** Your instructions **
Find each line containing the string "import". Copy it.

------ Material provided ------

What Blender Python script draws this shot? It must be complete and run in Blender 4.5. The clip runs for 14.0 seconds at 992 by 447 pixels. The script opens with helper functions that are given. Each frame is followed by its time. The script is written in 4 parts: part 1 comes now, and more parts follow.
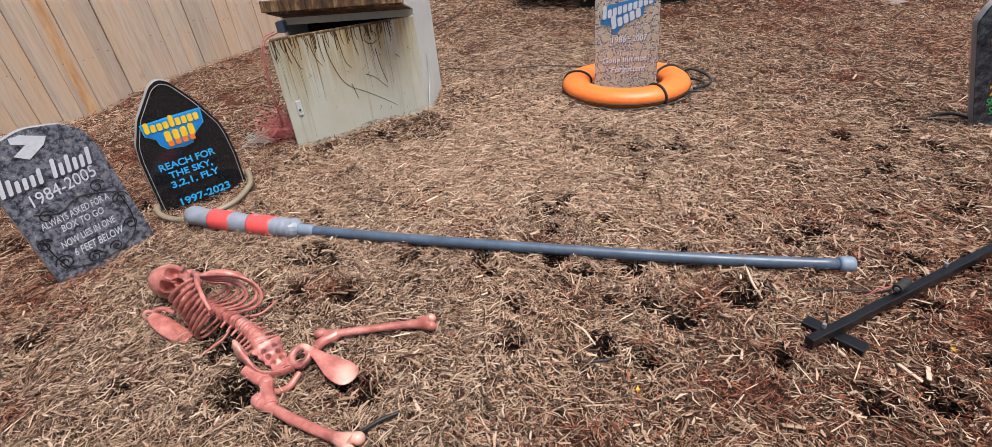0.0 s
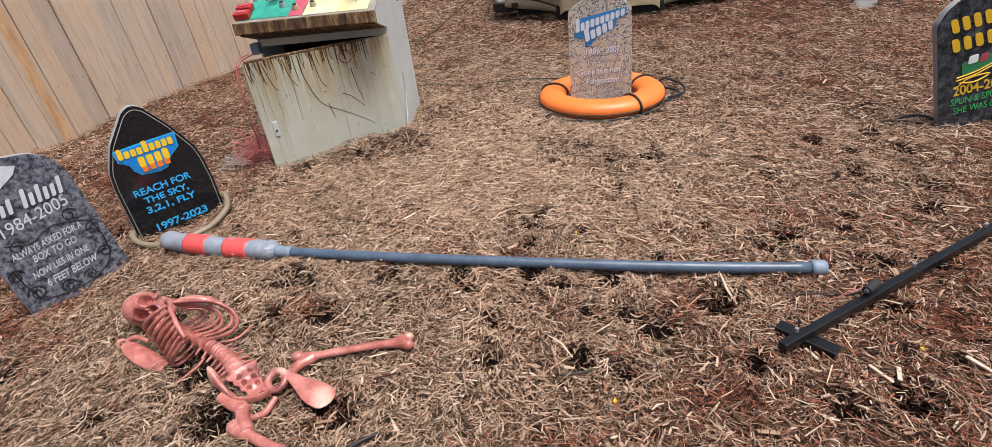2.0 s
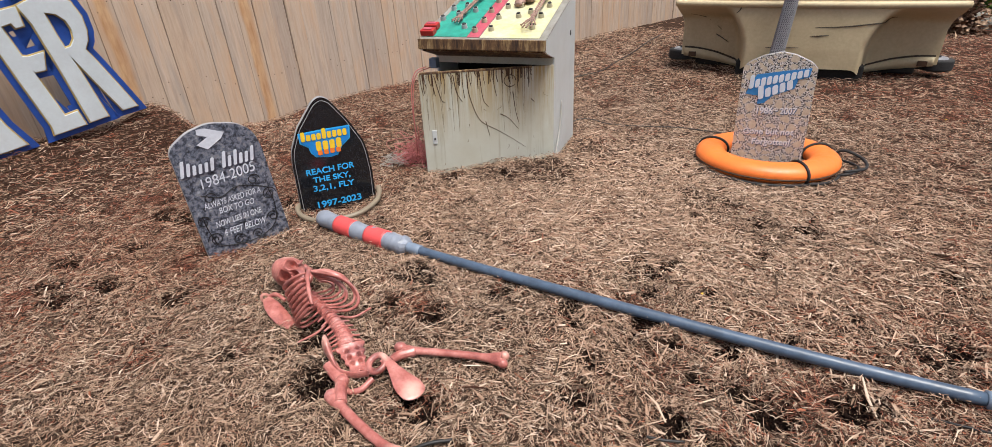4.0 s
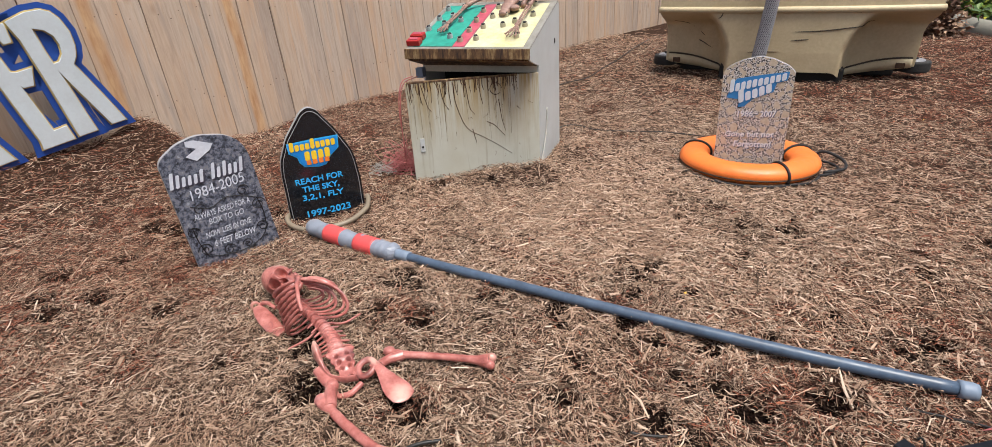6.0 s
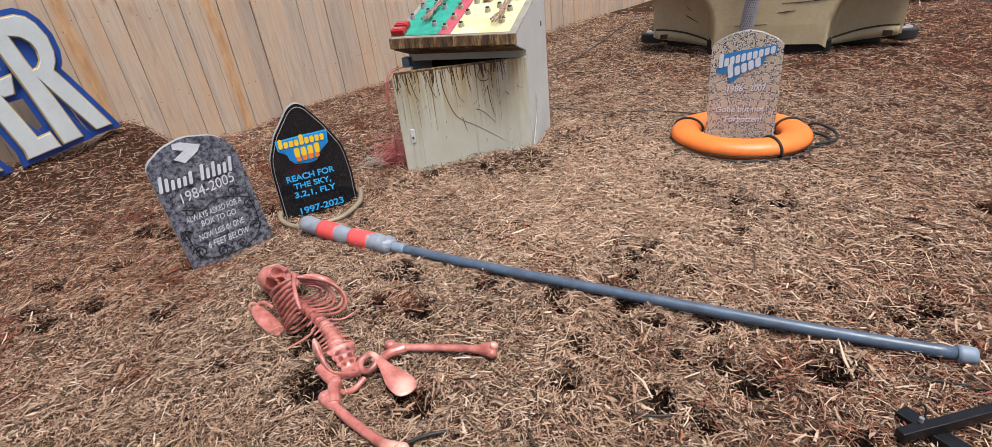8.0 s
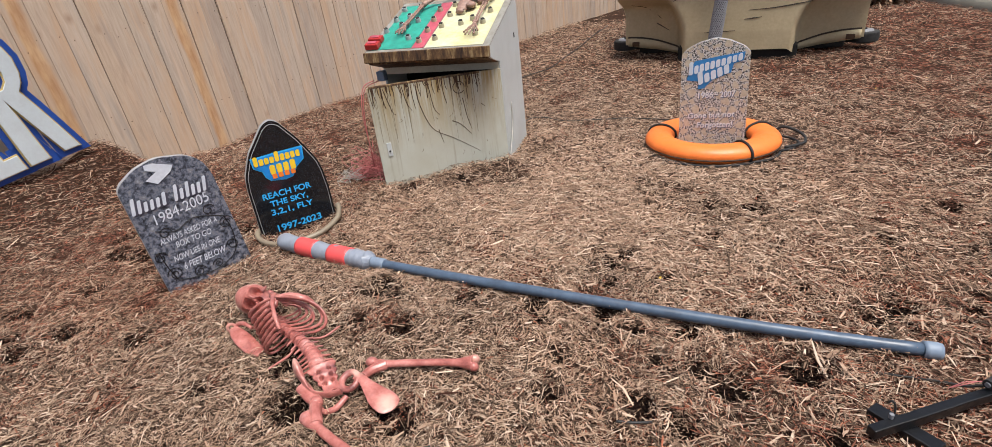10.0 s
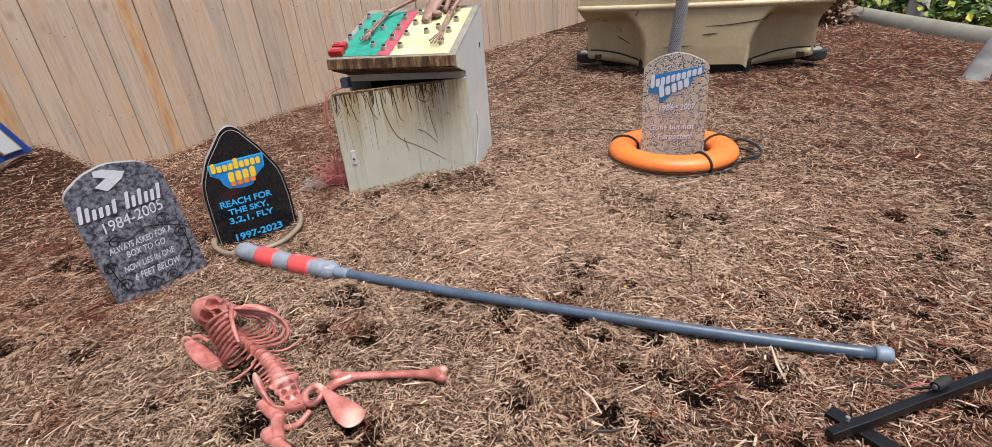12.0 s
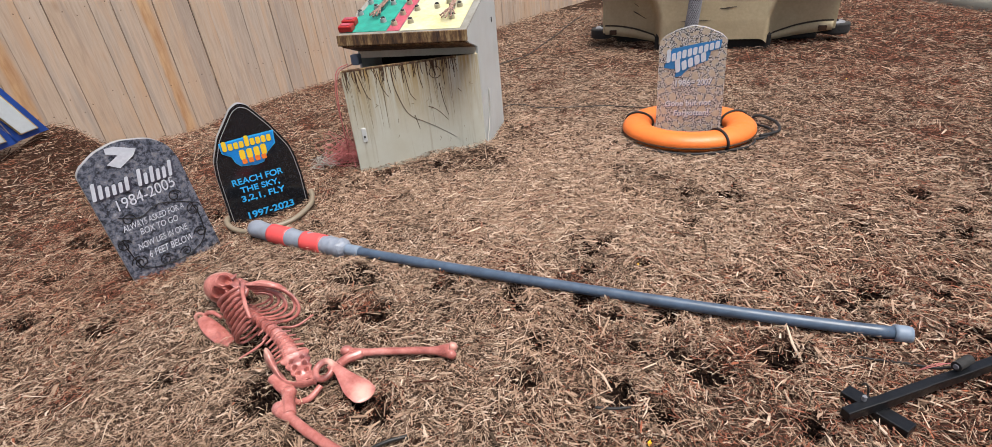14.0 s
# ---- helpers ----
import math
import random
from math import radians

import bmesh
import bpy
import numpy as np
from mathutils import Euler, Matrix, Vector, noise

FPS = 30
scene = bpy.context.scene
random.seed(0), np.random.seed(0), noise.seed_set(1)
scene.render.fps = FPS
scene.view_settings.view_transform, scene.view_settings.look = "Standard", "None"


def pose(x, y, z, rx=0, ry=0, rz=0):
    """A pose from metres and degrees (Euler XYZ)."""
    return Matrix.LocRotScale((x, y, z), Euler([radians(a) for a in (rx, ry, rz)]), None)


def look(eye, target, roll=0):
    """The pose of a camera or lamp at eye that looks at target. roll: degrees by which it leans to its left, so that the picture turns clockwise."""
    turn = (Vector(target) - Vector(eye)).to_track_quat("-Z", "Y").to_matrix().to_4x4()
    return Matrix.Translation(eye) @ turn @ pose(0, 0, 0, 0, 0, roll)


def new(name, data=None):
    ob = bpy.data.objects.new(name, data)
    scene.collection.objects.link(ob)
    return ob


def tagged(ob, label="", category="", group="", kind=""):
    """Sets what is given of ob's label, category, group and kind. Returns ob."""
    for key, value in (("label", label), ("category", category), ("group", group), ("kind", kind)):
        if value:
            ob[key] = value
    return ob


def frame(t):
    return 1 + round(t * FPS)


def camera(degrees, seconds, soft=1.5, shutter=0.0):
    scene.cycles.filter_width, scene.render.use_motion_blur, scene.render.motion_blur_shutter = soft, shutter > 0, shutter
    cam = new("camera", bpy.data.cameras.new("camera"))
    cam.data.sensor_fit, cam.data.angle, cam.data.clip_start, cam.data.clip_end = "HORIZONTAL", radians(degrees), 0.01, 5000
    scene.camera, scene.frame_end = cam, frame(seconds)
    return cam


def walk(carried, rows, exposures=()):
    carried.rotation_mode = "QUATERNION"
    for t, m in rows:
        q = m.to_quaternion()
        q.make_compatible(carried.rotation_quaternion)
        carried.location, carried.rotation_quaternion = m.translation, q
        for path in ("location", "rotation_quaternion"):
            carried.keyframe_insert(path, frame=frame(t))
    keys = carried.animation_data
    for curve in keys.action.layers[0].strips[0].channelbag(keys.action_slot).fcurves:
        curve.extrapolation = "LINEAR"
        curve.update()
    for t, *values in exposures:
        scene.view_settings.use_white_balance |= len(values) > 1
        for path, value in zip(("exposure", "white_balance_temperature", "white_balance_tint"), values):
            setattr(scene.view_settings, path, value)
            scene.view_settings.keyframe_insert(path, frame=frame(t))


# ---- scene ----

------

** Response for this exercise **
import math
import random
from math import radians
import bmesh
import bpy
import numpy as np
from mathutils import Euler, Matrix, Vector, noise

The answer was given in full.